More than eight decades after it was installed, a memorial to the three 19th-century sibling novelists in London’s Westminster Abbey was amended Thursday to restore the diaereses – the two dots over the e in their surname.

The dots — which indicate that the name is pronounced “brontay” rather than “bront” — were omitted when the stone tablet commemorating Charlotte, Emily and Anne was erected in the abbey’s Poets’ Corner in October 1939, just after the outbreak of World War II.

They were restored after Brontë historian Sharon Wright, editor of the Brontë Society Gazette, raised the issue with Dean of Westminster David Hoyle.

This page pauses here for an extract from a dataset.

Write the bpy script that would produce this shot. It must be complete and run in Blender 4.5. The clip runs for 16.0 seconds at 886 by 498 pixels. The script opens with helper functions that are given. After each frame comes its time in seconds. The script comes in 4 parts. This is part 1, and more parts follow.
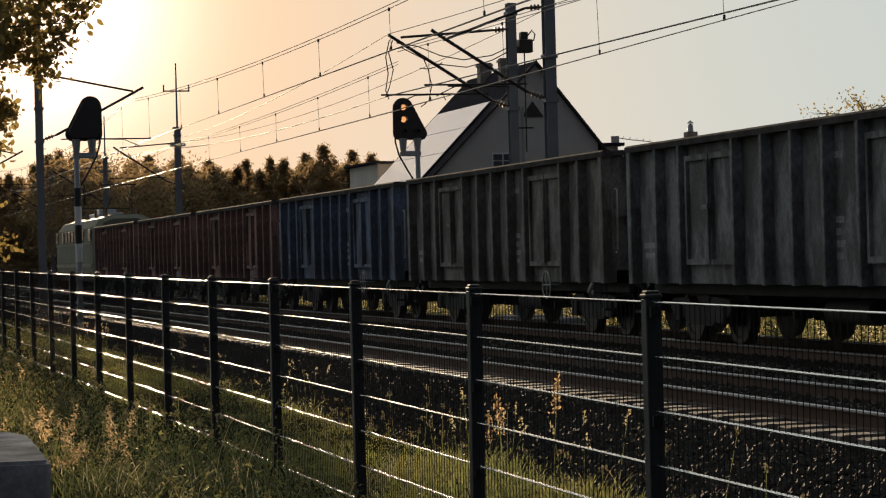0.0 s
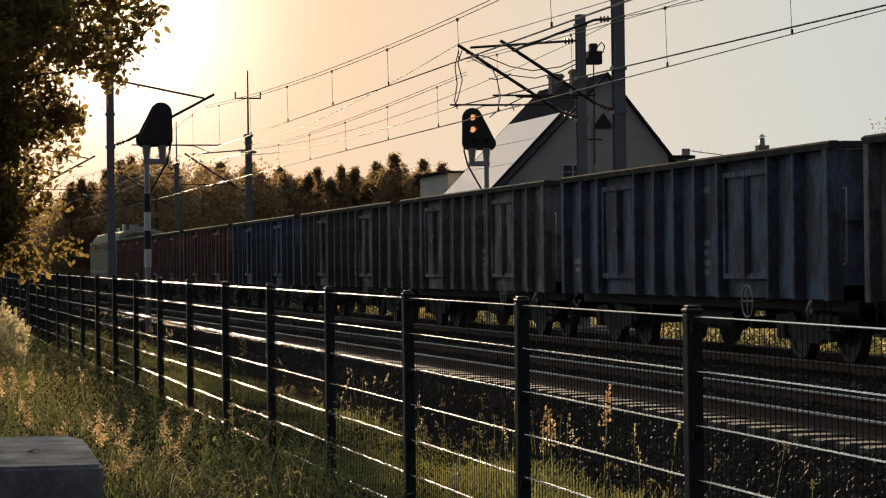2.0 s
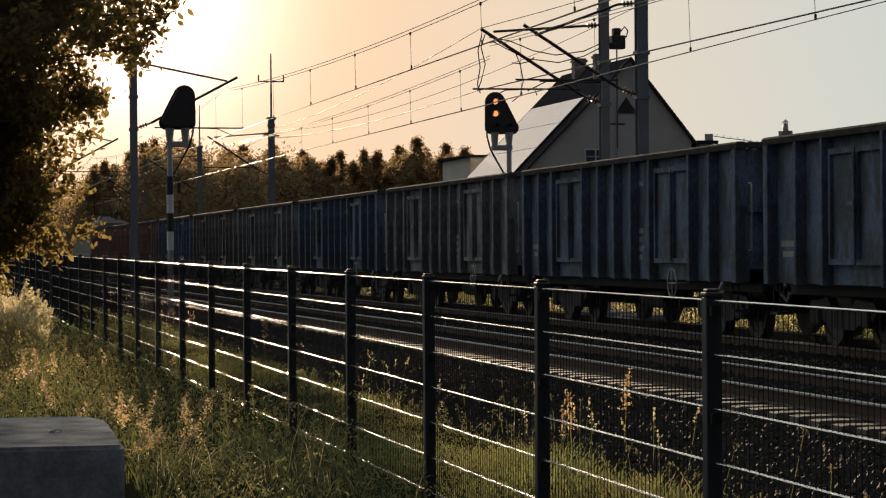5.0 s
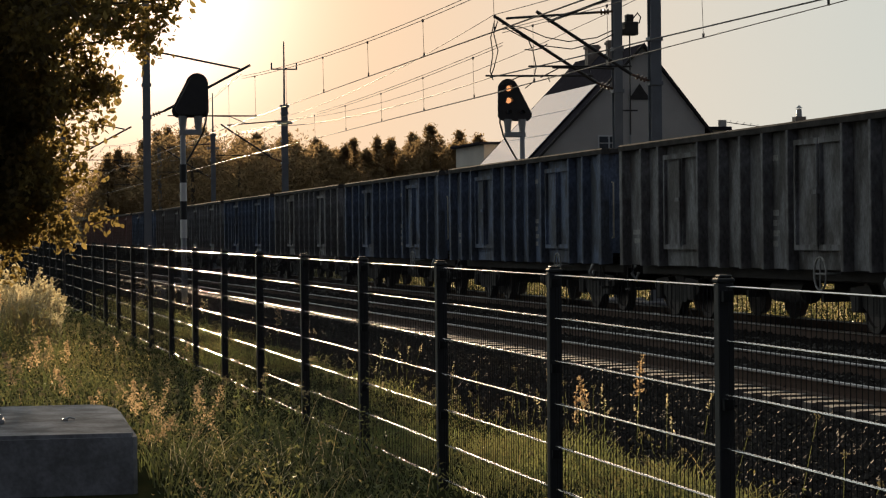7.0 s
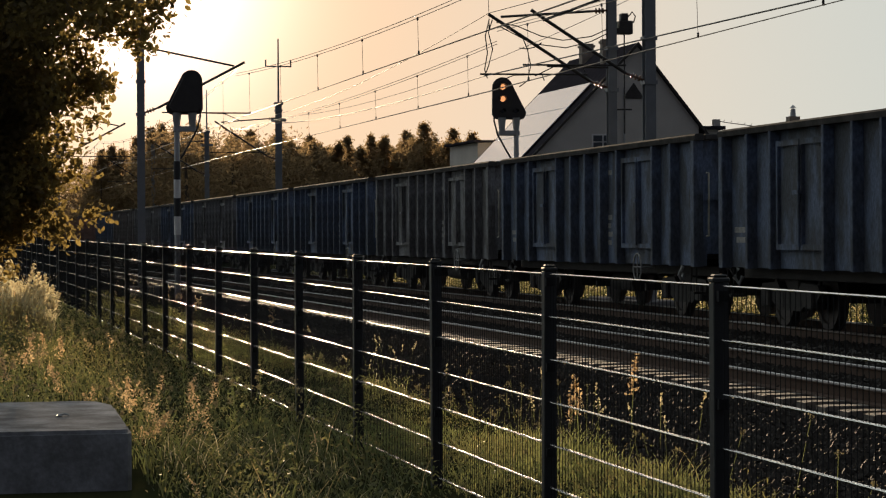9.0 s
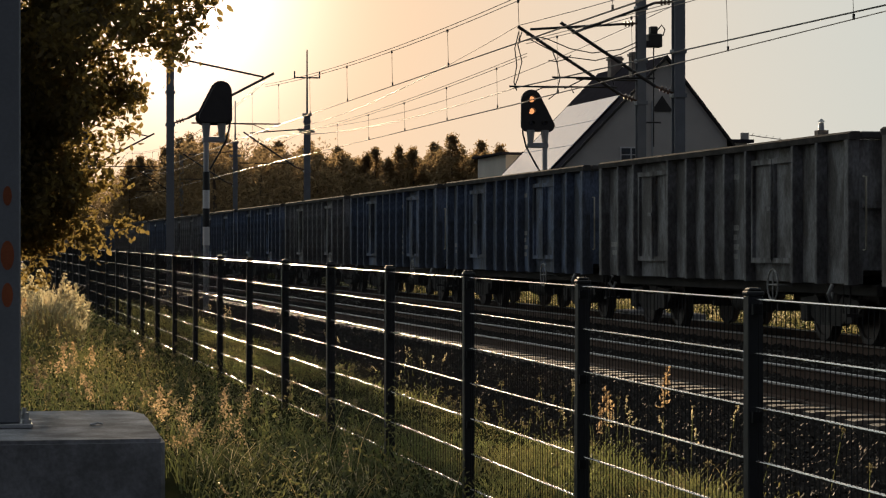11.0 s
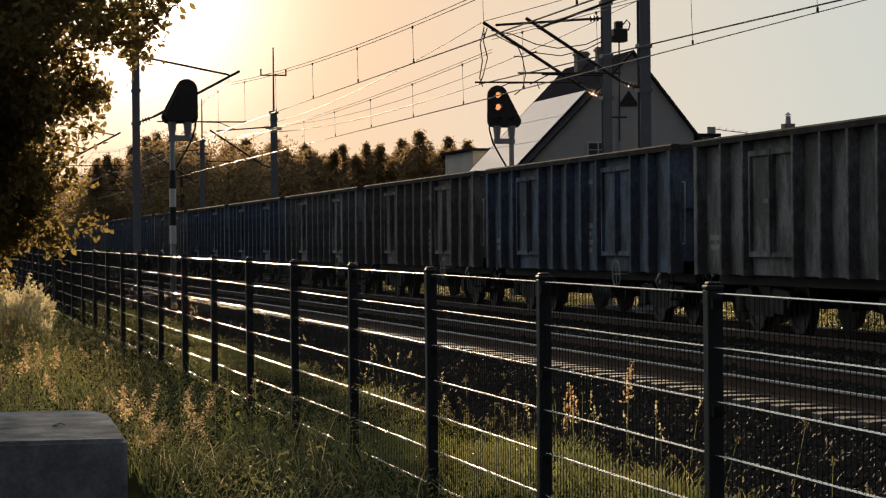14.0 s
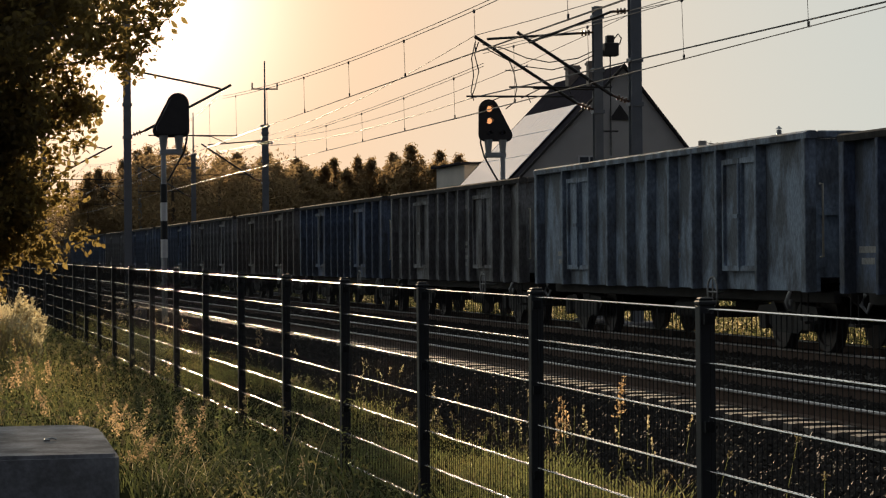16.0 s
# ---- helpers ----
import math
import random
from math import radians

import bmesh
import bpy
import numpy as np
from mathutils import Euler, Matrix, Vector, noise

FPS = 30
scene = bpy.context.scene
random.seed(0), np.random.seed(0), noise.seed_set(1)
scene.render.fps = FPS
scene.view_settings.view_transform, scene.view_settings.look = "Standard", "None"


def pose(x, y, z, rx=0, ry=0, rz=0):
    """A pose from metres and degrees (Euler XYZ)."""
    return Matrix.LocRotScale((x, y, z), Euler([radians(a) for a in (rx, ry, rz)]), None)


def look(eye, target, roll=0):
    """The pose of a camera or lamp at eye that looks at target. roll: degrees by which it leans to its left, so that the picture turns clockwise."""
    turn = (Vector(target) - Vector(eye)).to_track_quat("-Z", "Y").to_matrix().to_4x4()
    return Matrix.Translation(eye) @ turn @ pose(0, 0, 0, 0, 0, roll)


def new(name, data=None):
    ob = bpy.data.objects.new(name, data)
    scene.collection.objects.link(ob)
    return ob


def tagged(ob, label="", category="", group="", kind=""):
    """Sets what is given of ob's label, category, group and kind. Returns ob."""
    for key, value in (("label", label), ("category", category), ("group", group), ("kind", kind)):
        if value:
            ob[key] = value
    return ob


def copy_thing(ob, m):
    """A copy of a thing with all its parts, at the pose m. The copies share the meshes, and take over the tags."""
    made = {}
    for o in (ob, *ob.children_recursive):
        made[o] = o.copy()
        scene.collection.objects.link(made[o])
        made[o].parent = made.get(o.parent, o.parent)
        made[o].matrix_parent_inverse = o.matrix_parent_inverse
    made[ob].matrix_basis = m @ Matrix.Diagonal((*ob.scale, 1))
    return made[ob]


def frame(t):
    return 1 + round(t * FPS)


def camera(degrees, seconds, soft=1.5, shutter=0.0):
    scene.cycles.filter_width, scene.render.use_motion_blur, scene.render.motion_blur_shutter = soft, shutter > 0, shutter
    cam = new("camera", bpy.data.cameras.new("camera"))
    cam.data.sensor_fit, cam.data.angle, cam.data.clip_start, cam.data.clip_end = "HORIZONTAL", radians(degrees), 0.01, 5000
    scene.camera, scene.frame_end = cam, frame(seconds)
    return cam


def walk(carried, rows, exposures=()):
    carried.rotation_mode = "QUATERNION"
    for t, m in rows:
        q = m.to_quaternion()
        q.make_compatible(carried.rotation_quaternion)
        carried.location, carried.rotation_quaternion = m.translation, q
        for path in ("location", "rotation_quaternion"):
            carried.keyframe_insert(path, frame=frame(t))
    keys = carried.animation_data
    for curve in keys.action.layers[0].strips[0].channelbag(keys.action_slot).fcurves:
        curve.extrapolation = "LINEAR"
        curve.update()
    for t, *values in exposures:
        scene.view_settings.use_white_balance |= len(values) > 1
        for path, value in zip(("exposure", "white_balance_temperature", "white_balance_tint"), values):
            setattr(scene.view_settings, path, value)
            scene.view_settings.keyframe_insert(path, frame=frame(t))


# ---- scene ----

The abbey asked its stonemason to tap in the dots and its conservator to paint them.

“There’s no paper record for anyone complaining about this or mentioning this, so I just wanted to put it right, really,” Wright said. “These three Yorkshire women deserve their place here, but they also deserve to have their name spelled correctly.”

It’s believed the writers’ Irish father Patrick changed the spelling of his surname from Brunty or Prunty when he went to university in England.

Raised on the wild Yorkshire moors, all three sisters died before they were 40, leaving enduring novels including Charlotte’s “Jane Eyre,” Emily’s “Wuthering Heights” and Anne’s “The Tenant of Wildfell Hall.”

Rebecca Yorke, director of the Brontë Society, welcomed the restoration.

“As the Brontës and their work are loved and respected all over the world, it’s entirely appropriate that their name is spelled correctly on their memorial,” she said.